The Russians ought to have been pursued. They themselves fully expected a pursuit. They retreated in something like utter confusion, eager to put the Katcha river, which runs south of the Alma, and with a somewhat similar course, between them and the imaginary pursuers. Had they been followed to the Katcha they might have been all made prisoners or destroyed. But there was no pursuit. Lord Raglan was eager to follow up the victory; but the French had as yet hardly any cavalry, and Marshal St. Arnaud would not agree to any further enterprise that day. Lord Raglan believed that he ought not to persist; and nothing was done. The Russians were unable at first to believe in their good fortune. It seemed to them for a long time impossible that any commanders in the world could have failed, under conditions so tempting, to follow a flying and disordered enemy.
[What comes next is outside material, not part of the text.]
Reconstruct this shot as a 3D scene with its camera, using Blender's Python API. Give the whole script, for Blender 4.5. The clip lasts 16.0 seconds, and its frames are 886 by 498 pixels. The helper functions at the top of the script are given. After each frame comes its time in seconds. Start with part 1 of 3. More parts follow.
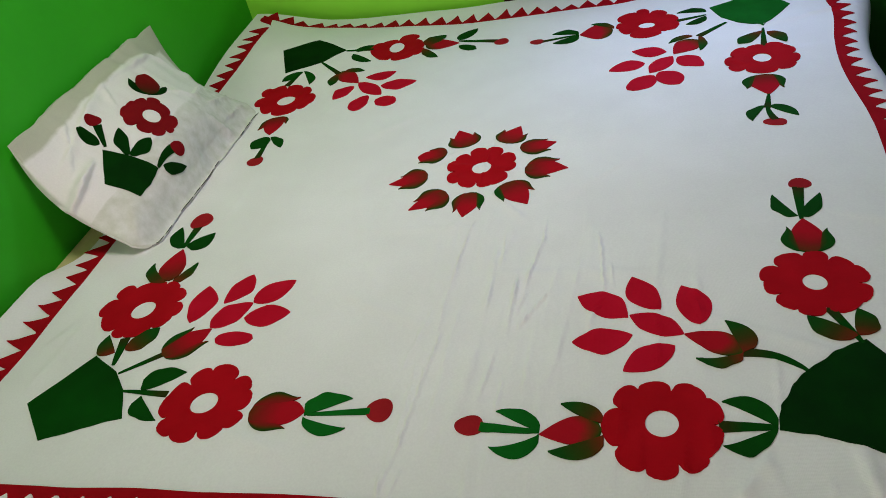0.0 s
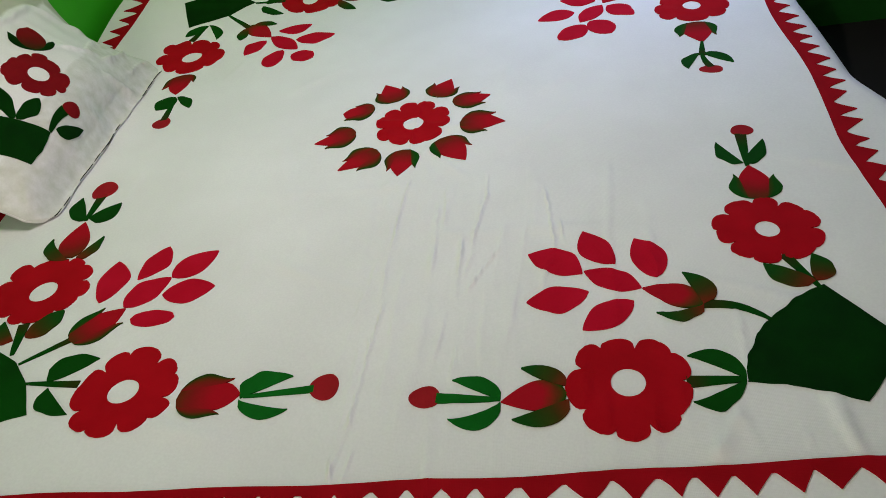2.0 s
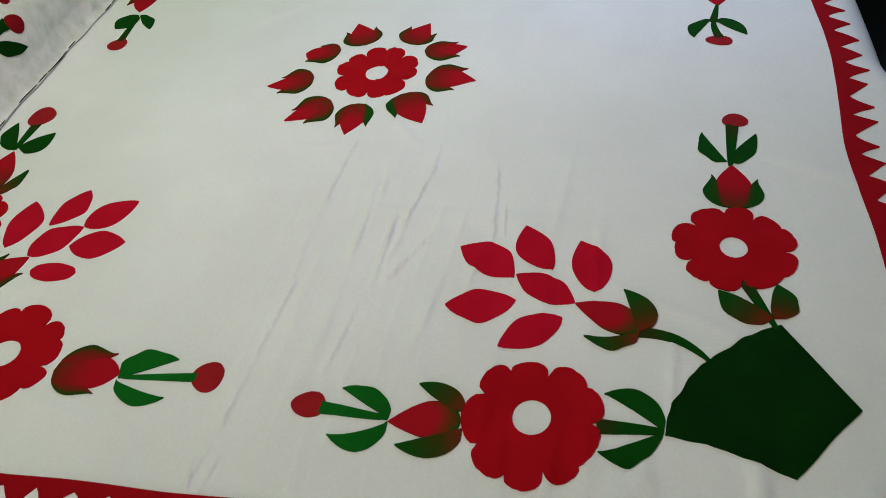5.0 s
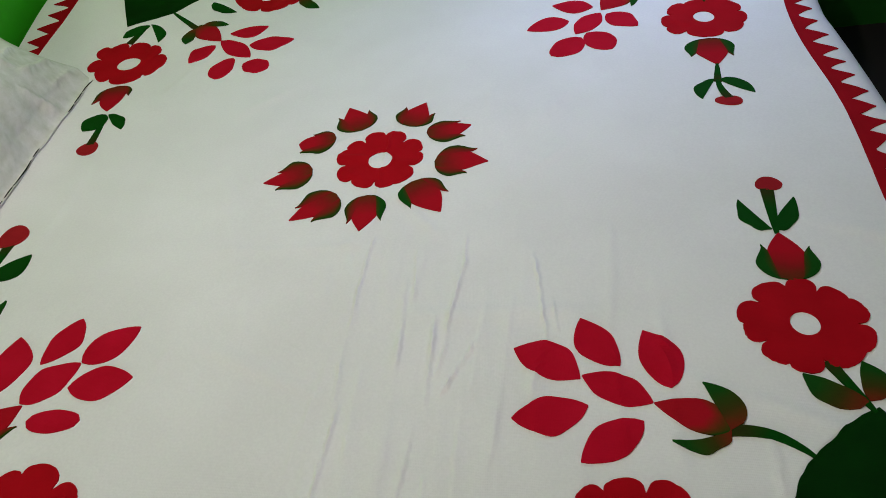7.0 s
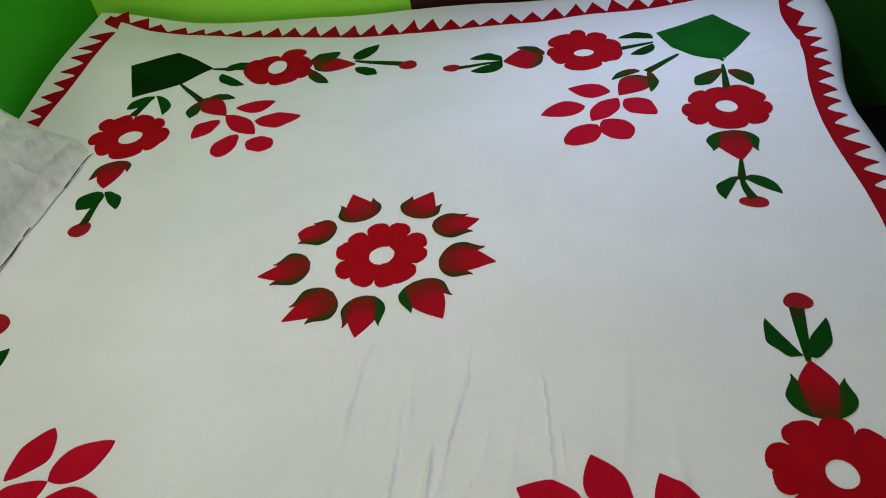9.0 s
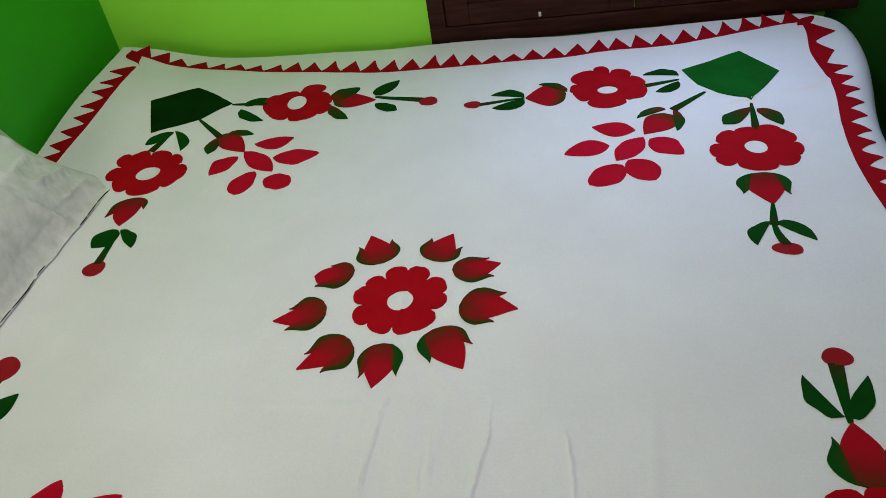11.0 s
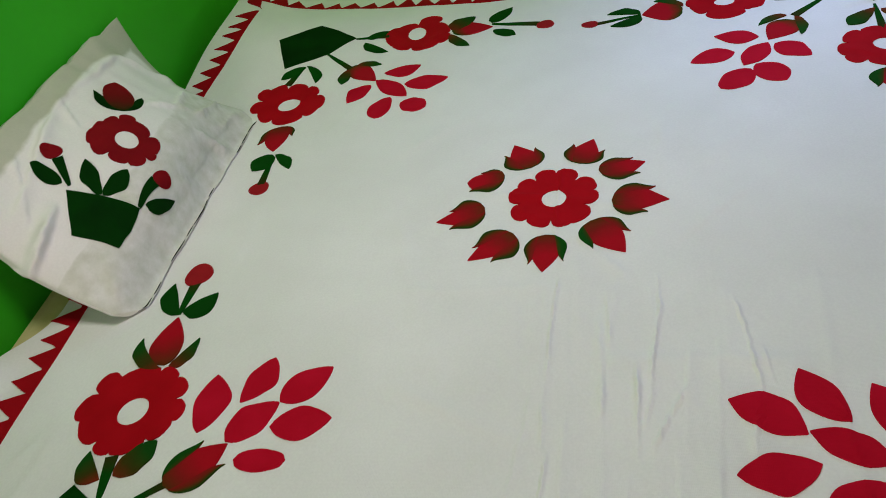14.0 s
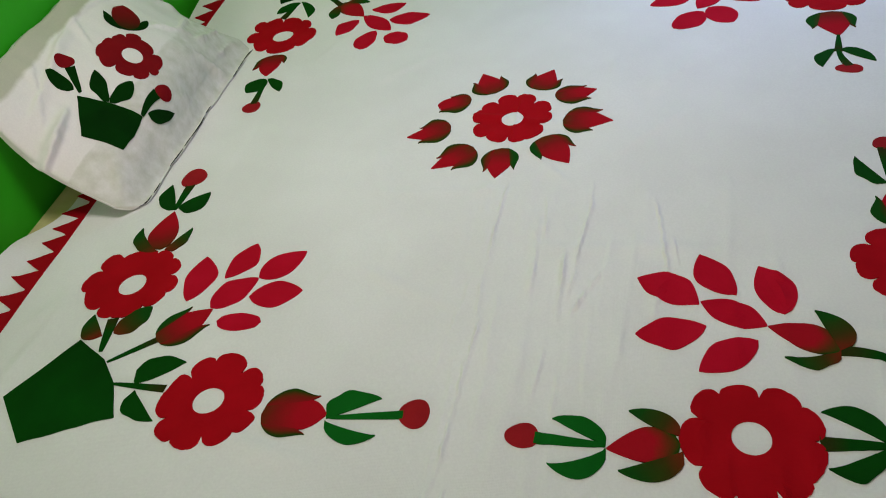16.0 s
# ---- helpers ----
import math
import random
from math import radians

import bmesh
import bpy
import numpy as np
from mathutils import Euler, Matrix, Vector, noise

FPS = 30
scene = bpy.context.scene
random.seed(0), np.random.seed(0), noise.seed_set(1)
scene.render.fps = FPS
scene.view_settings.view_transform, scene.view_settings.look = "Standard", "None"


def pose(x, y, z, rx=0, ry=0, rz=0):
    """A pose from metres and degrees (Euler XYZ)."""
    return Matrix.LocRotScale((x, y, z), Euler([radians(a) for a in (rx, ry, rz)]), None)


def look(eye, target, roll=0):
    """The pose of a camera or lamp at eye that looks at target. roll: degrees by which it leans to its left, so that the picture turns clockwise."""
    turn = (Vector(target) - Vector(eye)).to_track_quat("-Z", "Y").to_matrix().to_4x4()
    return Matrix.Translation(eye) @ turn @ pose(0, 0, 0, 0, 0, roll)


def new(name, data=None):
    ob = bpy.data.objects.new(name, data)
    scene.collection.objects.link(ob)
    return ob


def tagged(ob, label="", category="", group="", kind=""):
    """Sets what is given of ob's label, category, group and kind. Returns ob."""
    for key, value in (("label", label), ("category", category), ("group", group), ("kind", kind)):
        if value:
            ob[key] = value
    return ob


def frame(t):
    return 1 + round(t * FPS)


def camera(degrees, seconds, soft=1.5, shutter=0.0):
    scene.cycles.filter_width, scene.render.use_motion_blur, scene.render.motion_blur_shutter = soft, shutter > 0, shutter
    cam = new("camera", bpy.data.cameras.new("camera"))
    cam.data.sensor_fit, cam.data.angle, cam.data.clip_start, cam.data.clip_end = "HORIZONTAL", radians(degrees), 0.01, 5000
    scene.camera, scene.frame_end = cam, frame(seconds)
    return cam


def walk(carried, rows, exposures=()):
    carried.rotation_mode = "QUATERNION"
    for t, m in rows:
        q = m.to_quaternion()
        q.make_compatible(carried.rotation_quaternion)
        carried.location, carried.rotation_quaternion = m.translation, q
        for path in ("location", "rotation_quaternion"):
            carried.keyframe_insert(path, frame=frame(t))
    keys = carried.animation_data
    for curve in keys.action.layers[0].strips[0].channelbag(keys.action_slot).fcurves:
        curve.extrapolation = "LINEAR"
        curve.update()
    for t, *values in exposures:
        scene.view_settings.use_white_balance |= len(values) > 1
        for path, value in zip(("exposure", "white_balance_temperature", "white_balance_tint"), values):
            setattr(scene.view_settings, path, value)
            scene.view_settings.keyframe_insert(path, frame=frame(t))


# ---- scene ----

Except for the bravery of those who fought, the battle was not much to boast of. The allies altogether considerably outnumbered the Russians, although, from the causes we have mentioned, the Englishmen were left throughout the greater part of the day to encounter an enemy numerically superior, posted on difficult and commanding heights. But it was the first great battle which for nearly forty years our soldiers had fought with a civilized enemy. The military authorities and the country were well disposed to make the most of it. At this distance of time it is almost touching to read some of the heroic contemporaneous descriptions of the great scramble of the Alma. It might almost seem as if, in the imaginings of the enthusiastic historians, Englishmen had never mounted heights and defeated superior numbers before. The sublime triumphs against every adverse condition which had been won by a Marlborough or a Wellington could not have been celebrated in language of more exalted dithyrambic pomp.